Spectator who caused massive crash at the Tour de France in June faces a four-month suspended PRISON sentence – and the unnamed 31-year-old woman admits she is ‘ashamed’ during a brief trial in Brest
- A woman from Brittany stepped into the road with a sign saying ‘Allez, Opi-Omi’
- Opi and omi are informal German terms for grandfather and grandmother
- But cyclist Tony Martin could not avoid the women’s arm and fell onto the asphalt
- It resulted in a crash further back with more than 20 riders hitting the deck
- She was charged with endangering lives and causing unintentional injuries
- The woman also felt ‘ashamed’, insisting she was actually a ‘quiet person’
The spectator who caused one of the biggest pile-ups in Tour de France history faces a four-month suspended prison sentence after going on trial for injuring dozens of riders during last year’s race.

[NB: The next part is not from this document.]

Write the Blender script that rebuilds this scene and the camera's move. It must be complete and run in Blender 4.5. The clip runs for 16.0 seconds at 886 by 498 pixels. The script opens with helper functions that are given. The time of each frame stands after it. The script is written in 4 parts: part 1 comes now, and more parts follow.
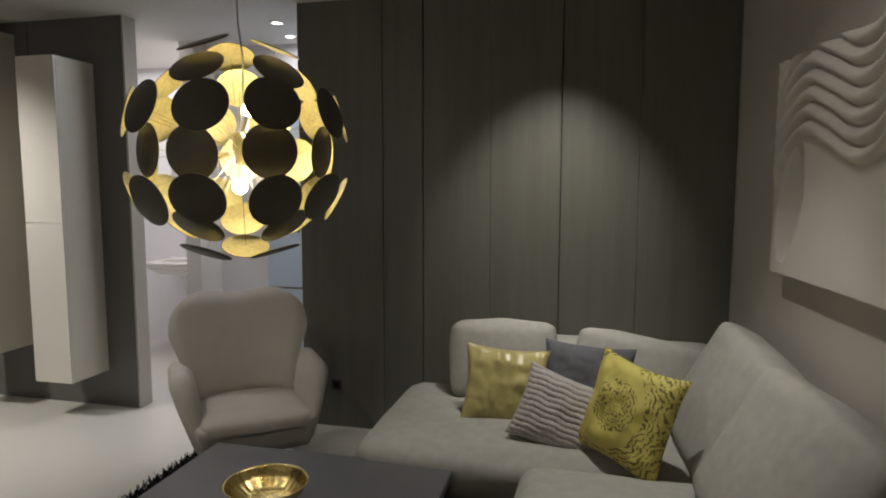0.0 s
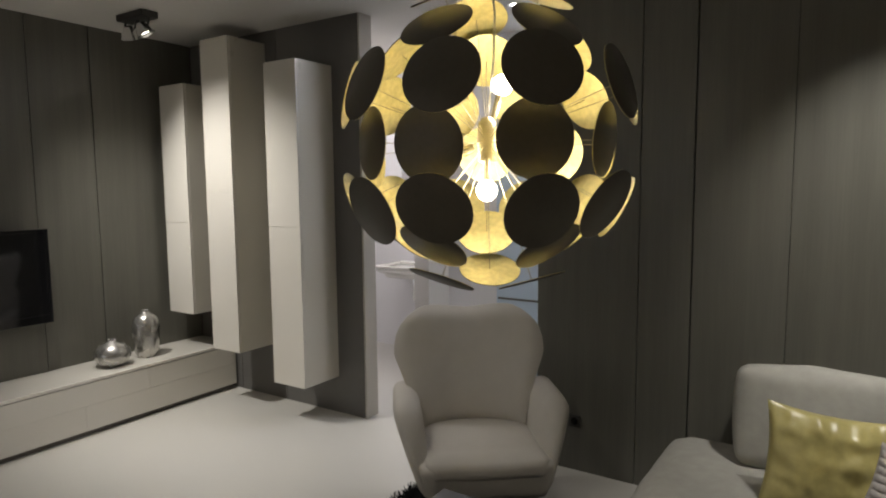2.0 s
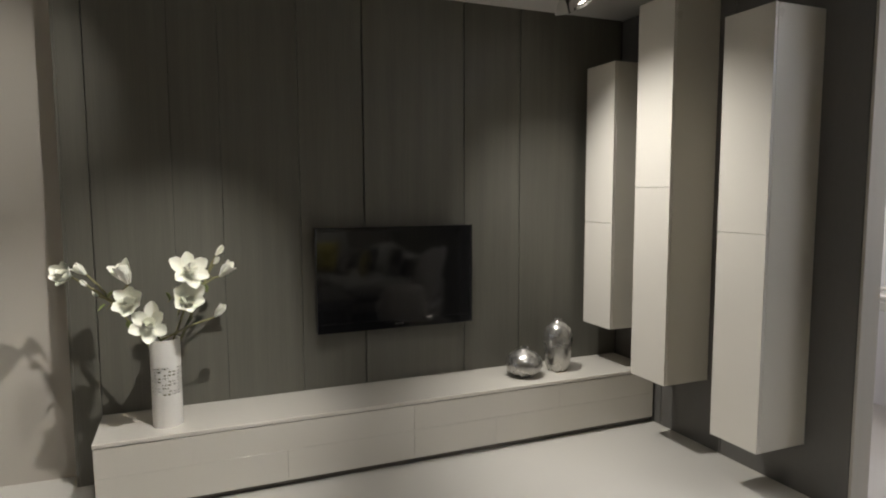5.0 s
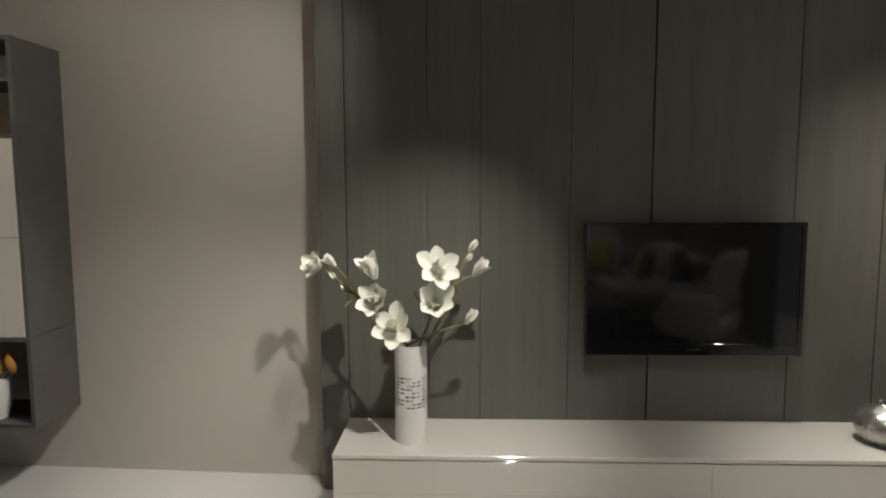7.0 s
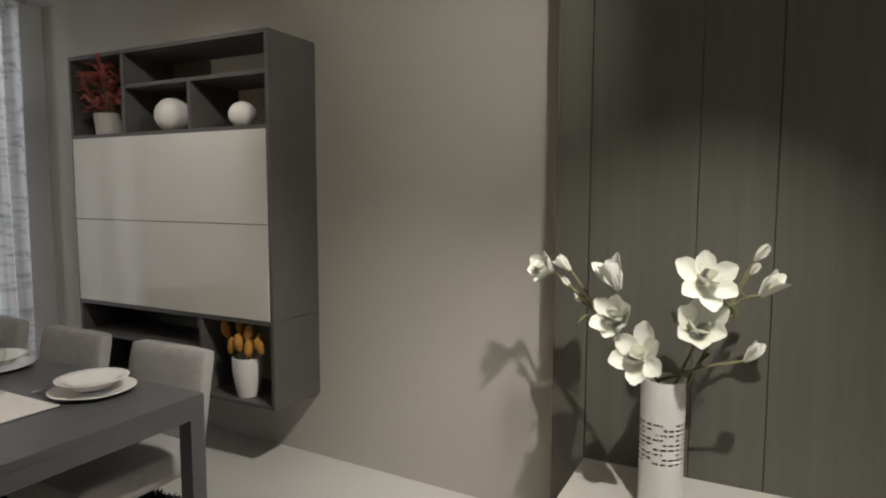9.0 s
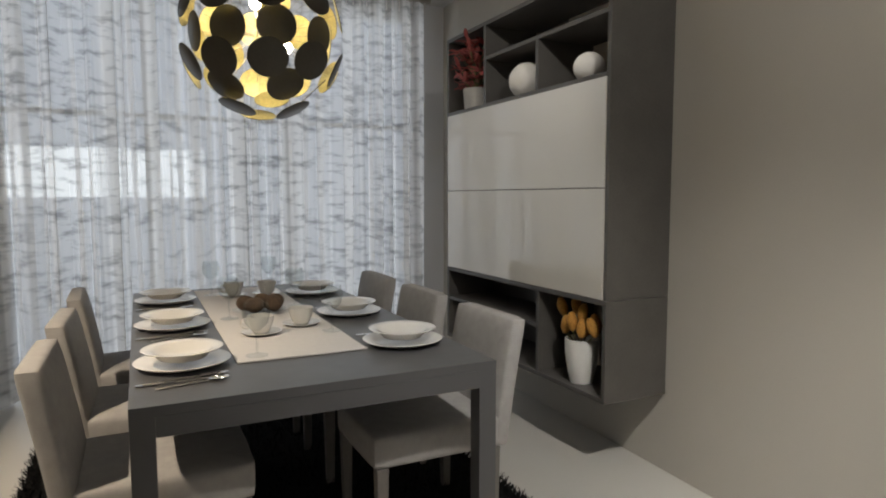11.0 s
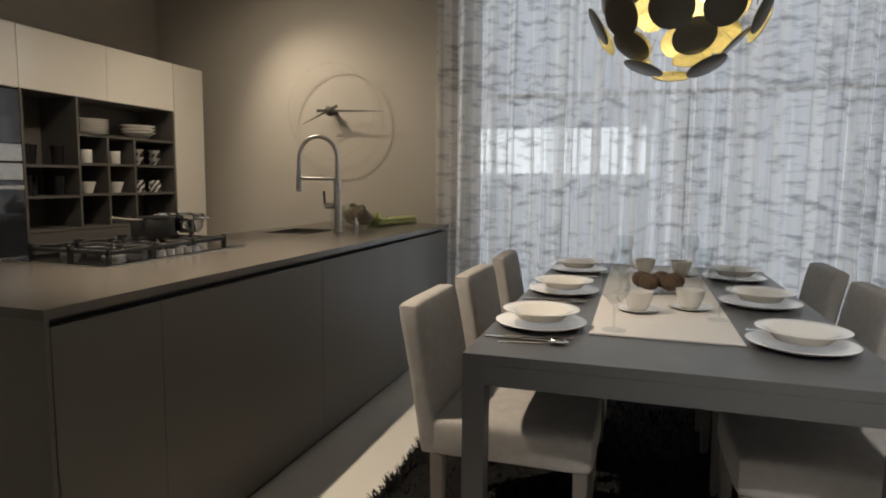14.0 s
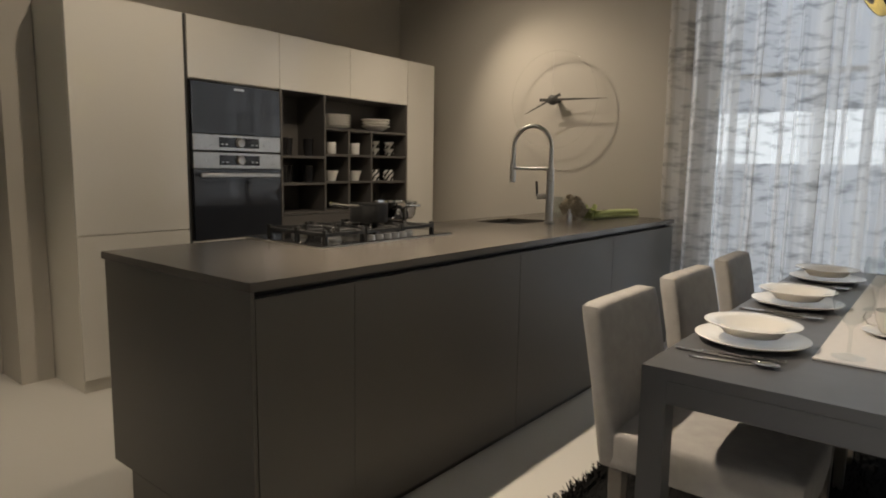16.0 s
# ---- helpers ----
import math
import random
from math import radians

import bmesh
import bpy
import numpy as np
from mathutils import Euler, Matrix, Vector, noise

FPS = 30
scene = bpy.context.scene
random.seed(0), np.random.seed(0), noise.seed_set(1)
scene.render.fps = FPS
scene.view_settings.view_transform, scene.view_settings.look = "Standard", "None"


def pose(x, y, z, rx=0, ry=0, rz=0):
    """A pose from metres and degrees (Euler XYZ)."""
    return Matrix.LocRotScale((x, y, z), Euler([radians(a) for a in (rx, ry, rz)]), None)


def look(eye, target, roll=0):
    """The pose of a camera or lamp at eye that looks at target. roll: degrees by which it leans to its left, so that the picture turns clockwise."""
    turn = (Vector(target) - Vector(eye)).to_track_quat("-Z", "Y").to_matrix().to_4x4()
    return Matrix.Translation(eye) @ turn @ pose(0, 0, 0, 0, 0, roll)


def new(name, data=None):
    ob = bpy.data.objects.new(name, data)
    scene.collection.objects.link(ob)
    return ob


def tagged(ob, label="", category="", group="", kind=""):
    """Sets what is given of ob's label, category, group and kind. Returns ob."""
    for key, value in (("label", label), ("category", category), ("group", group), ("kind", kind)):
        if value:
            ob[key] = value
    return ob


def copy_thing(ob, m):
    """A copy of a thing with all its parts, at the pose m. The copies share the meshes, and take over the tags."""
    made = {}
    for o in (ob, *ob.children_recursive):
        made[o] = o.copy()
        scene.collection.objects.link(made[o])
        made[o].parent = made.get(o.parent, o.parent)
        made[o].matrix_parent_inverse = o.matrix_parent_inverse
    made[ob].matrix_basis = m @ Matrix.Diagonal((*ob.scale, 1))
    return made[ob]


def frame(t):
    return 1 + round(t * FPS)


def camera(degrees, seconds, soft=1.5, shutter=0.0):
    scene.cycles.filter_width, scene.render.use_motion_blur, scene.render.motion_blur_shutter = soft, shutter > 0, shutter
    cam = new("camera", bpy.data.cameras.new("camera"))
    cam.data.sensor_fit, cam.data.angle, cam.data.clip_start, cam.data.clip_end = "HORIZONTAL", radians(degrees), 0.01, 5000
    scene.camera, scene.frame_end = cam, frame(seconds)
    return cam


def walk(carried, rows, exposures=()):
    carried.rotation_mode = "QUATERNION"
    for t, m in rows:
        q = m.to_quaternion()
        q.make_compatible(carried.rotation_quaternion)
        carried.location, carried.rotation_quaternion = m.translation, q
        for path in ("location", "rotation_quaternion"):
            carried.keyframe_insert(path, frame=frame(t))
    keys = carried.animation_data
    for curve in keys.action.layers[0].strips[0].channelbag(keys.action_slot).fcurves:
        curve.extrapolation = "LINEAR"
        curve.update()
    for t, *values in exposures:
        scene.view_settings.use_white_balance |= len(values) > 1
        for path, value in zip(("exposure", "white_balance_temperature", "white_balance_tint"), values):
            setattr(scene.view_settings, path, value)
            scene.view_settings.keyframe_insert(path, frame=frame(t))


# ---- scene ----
cam = camera(70.8, 16.0, soft=2.0)

PATH = [
    (0, (-0.259, 0.301, 1.648), (-0.714, 2.238, 1.446), 0.1),
    (0.5, (-0.317, 0.453, 1.65), (-0.93, 2.346, 1.446), -0.2),
    (1, (-0.427, 0.588, 1.655), (-1.191, 2.425, 1.45), -0.3),
    (1.5, (-0.534, 0.708, 1.647), (-1.459, 2.471, 1.451), -0.3),
    (2, (-0.644, 0.825, 1.655), (-1.727, 2.494, 1.456), -0.5),
    (2.5, (-0.756, 0.923, 1.658), (-2.011, 2.468, 1.461), -0.6),
    (3, (-0.869, 0.975, 1.639), (-2.281, 2.38, 1.454), -0.4),
    (3.5, (-0.999, 0.978, 1.635), (-2.531, 2.251, 1.452), -0.3),
    (4, (-1.148, 1.038, 1.639), (-2.806, 2.142, 1.455), -0.3),
    (4.5, (-1.326, 1.129, 1.633), (-3.087, 2.058, 1.447), -0.3),
    (5, (-1.507, 1.183, 1.611), (-3.348, 1.941, 1.426), -0.2),
    (5.2, (-1.582, 1.207, 1.599), (-3.452, 1.891, 1.419), -0.4),
    (7.3, (-2.295, 1.328, 1.561), (-4.277, 1.147, 1.364), 0.1),
    (7.5, (-2.336, 1.344, 1.566), (-4.31, 1.09, 1.371), 0.3),
    (8, (-2.497, 1.345, 1.549), (-4.433, 0.881, 1.354), 0.1),
    (8.2, (-2.547, 1.318, 1.546), (-4.466, 0.789, 1.35), 0.0),
    (10.3, (-3.231, 1.363, 1.356), (-4.455, -0.21, 1.187), -0.1),
    (10.5, (-3.277, 1.324, 1.342), (-4.403, -0.321, 1.171), -0.4),
    (11, (-3.349, 1.269, 1.29), (-4.223, -0.523, 1.122), -0.1),
    (11.5, (-3.431, 1.259, 1.255), (-4.036, -0.639, 1.08), 0.1),
    (12, (-3.502, 1.253, 1.218), (-3.84, -0.71, 1.043), 0.3),
    (12.5, (-3.571, 1.229, 1.206), (-3.65, -0.761, 1.021), 0.3),
    (13, (-3.638, 1.213, 1.21), (-3.451, -0.768, 1.012), 0.4),
    (13.5, (-3.694, 1.161, 1.209), (-3.288, -0.787, 1.003), 0.6),
    (14, (-3.747, 1.134, 1.215), (-3.155, -0.765, 1.0), 0.6),
    (14.5, (-3.793, 1.084, 1.223), (-3.021, -0.747, 0.995), 0.6),
    (15, (-3.827, 1.041, 1.22), (-2.885, -0.708, 0.984), 0.7),
    (15.5, (-3.85, 1.018, 1.215), (-2.754, -0.637, 0.972), 0.8),
    (16, (-3.854, 0.984, 1.216), (-2.605, -0.558, 0.961), 0.9),
]
walk(cam, [(t, look(eye, target, roll)) for t, eye, target, roll in PATH])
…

The 31-year-old French woman, whose identity has been hidden due to online abuse, stepped into the path of the peloton to hold up a sign for passing TV cameras.
She is accused of endangering lives and causing unintentional injuries.
She could be imprisoned for a year and fined €15,000 but on Thursday, at a hearing in Brest, prosecutors called for a four-month suspended jail sentence.
The 31-year-old woman who caused a massive crash at the Tour de France in June has been handed a four-month suspended prison sentence
Tony Martin had nowhere to go when the supporter stepped out, looking at the TV cameras
The woman said she was ashamed of her ‘stupidity’ on the first day of the Tour when, on a narrow road near the finish at Landerneau, she held up a cardboard sign reading ‘Allez Opi-Omi’.
Opi and Omi are German terms for grandfather and grandmother.
German rider Tony Martin clattered into the spectator and fell, prompting a mass pile-up as many riders crashed or swerved into the crowd. A number of riders abandoned the race, including Spain’s Marc Soler who broke his arms.
Martin was the man brought down initially and was left with some road rash on his left side
Julian Alaphilippe, who came down in the crash, remounted and went on to take victory
The defendant, who has no criminal record, fled the scene and went into hiding for four days before handing herself over to police. Tour de France organisers dropped a lawsuit against her in July, insisting the story ‘had been blown out of proportion’.
However, the International Association of Riders wants damages – a symbolic €1 – to send a message to supporters about dangerous roadside behaviour.
‘The damage is physical, moral and economic,’ said president Gianni Bugno. The court will reportedly rule on December 9.
The trial took place as organisers unveiled the route for next year’s race, which starts in Copenhagen and includes trips into Switzerland and Belgium.